Are power outages an area of concern?
Today, we have power deficit in peaks (hours). But a lot of places have power surplus in the middle of the night. At 9am, everyone turns on the AC, industries come on and that results in a huge load. Between 6 to 7pm, there’s a peak again, as everyone goes home while industry is still closing. But say during 2 to 4am, electricity usage is not that much. But if something is expensive, when it is less, then people will use less. When it is cheap, people will use more. Take it one step further. Imagine, there are 100,000 electric cars in Delhi. Each vehicle can give 10 kW of power back to the grid. At 9 in the morning, when people go to work, people plug their cars in. This is not very farfetched. 100,000 cars will give you 1,000 MW of power. A power company need not spend on new transformers and put distribution in place, and spend around Rs 500 crore on them. It can buy power from people at say Rs 10 per unit. All the cars are connected, so billing is easy. And in the morning, when power is cheaper, car owners can buy power back at a cheaper rate. You make money on your car, you support the grid and you balance the grid! When you think of solar, when you think of windmills, the challenge is they go up and down. Electric vehicles, when the volumes go up, will be great balancers. Yes, today there may be a case when there’s no power. But cars can be charged quicker. It’s more of a misnomer. You also have to understand probably today in a household, a car would use less energy than an air-conditioner.
Now that Reva is part of the Mahindra Group, would you look at EV-powering infrastructure?
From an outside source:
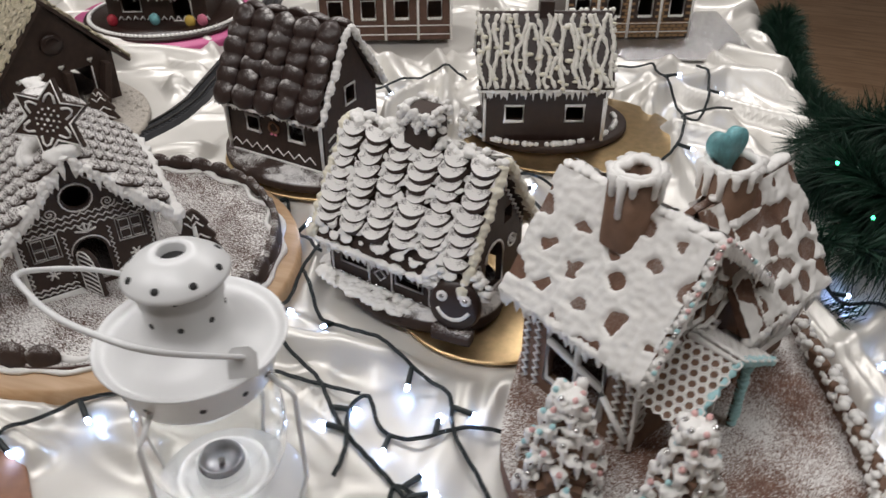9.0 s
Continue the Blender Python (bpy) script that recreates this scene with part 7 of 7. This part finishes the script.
def garland():
    rng = np.random.default_rng(9)
    t = thing("tinsel_garland", pose(1.74, 1.22, 0.0), "thick dark green tinsel garland with small coloured lights", "garland")
    o = Vector((1.74, 1.22, 0.0))
    line = smooth_line([(1.58, 2.16, -0.02), (1.61, 1.80, -0.03), (1.68, 1.48, 0.00), (1.69, 1.28, 0.045), (1.69, 1.20, 0.04), (1.80, 1.12, -0.05), (1.865, 0.98, -0.20), (1.87, 0.84, -0.38), (1.88, 0.70, -0.58)], 10)
    rad = [0.05, 0.05, 0.10, 0.165, 0.170, 0.155, 0.13, 0.11, 0.10]
    bm = bmesh.new()
    tube(bm, [p - o for p in line], 0.006, 7)
    part("core", bm, PINE, t)
    vs, fs = [], []
    L = len(line) - 1
    # several turns of the garland lie bundled, each with short needles
    twist = [(1.05 * i, (0.0, 1.0, 0.55, 0.95, 0.35, 0.85)[i], rng.uniform(0.08, 0.2)) for i in range(6)]
    for i in range(90000):
        u = rng.random() * L
        k = int(u)
        p = line[k].lerp(line[k + 1], u - k) - o
        d = (line[k + 1] - line[k]).normalized()
        seg = u / 10
        r = rad[min(8, int(seg))] * (1 - seg % 1) + rad[min(8, int(seg) + 1)] * (seg % 1)
        a0, share, turn = twist[i % 6]
        e1 = d.cross(Vector((0, 0, 1))).normalized()
        e2 = e1.cross(d)
        off = max(0.0, r - 0.048) * share
        p = p + (e1 * math.cos(a0 + u * turn) + e2 * math.sin(a0 + u * turn)) * off
        v = Vector(rng.normal(size=3))
        v = (v - d * v.dot(d)).normalized()
        v = (v + d * rng.normal(0.25, 0.35)).normalized()
        ln = rng.uniform(0.030, 0.072)
        w = v.cross(Vector(rng.normal(size=3))).normalized() * 0.0009
        n = len(vs)
        mid = p + v * ln * 0.55 + Vector((0, 0, -0.02 * ln))
        tip = p + v * ln + Vector((0, 0, -0.14 * ln))
        vs += [tuple(p - w), tuple(p + w), tuple(mid + w * 0.8), tuple(mid - w * 0.8), tuple(tip)]
        fs += [(n, n + 1, n + 2, n + 3), (n + 3, n + 2, n + 4)]
    me = bpy.data.meshes.new("needles")
    me.from_pydata(vs, [], fs)
    me.materials.append(PINE)
    ob = new("needles", me)
    ob.parent = t
    tagged(ob, "fine dark green tinsel needles", kind="stuff")
    for x, y, z, mat in ((1.63, 1.20, 0.135, LED_GREEN), (1.67, 1.12, 0.115, LED_GREEN), (1.79, 1.06, 0.03, LED_GREEN), (1.84, 1.00, -0.08, LED_BLUE), (1.78, 1.20, 0.11, LED_BLUE)):
        bm = bmesh.new()
        blob(bm, Vector((x, y, z)) - o, 0.0022, (1, 1, 1), 2)
        part("coloured_led", bm, mat, t, "lit coloured LED")


garland()

# ---- small things on the cloth ----


def sugar_packet():
    t = thing("wafer_packet", pose(0.1425, 0.466, -0.0085, 0, 0, 27), "small red-edged clear packet of brown crumbs lying on felt", "packet")
    bm = bmesh.new()
    box(bm, (0, 0, 0.003), (0.034, 0.030, 0.005), None, 0.002)
    part("filling", bm, plain("brown_crumbs", (0.20, 0.09, 0.05), 0.5, var=0.5, scale=260, bmp=1.0, bd=0.003), t)
    bm = bmesh.new()
    for y in (-0.0175, 0.0175):
        box(bm, (0, y * 0.93, 0.002), (0.037, 0.0028, 0.0016), None, 0.0006)
    part("red_edge", bm, plain("red_film", (0.60, 0.10, 0.10), 0.3), t, "red sealed edges")


def card(x, y, z, rx, ry, rz, w, h, label):
    t = thing("paper_card", pose(x, y, z, rx, ry, rz), label, "card", "paper cards")
    bm = bmesh.new()
    box(bm, (0, 0, 0), (w, h, 0.0006))
    part("sheet", bm, CARD, t, smooth=False)
    bm = bmesh.new()
    for i, (px, l) in enumerate(((-0.006, 0.006), (0.004, 0.009))):
        box(bm, (px, 0, 0.0004), (0.0012, l, 0.0002), pose(0, 0, 0, 0, 0, 20 * i - 10))
    part("pen_mark", bm, BLUE, t, "short blue pen strokes", smooth=False)


sugar_packet()
card(0.624, 0.520, 0.010, 8, 10, 78, 0.044, 0.020, "small white paper card with blue pen strokes")
card(1.365, 1.105, 0.030, 6, 0, 30, 0.095, 0.042, "white paper card lying beside the gold board")

# ---- floor planks beside the table ----
bm = bmesh.new()
box(bm, (0, 0, 0), (1.0, 0.117, 0.008), None, 0.0012)
pl = None
rr = random.Random(131)
for r in range(26):
    for c in range(2):
        m = pose(1.75 + c * 1.003 + (r % 3) * 0.31, 0.0 + r * 0.119, FLOOR_Z - 0.006)
        if pl is None:
            pl = part("plank", bm, FLOOR_WOOD, floor, m=m, smooth=False)
        else:
            again(pl, floor, m)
Yes, definitely. We are evaluating it. Besides our products, as a business we are licensing plants like this (overseas). Earlier, we had anMoU with the Australian ministry. We had anMoU to look at such plants globally. It’s a licensed way of doing it. We are looking at the infrastructure business. Fast- charge stations, Sun2Car are all infrastructure solutions. These will become businesses. We may work at these ourselves or look at partners to expand these businesses.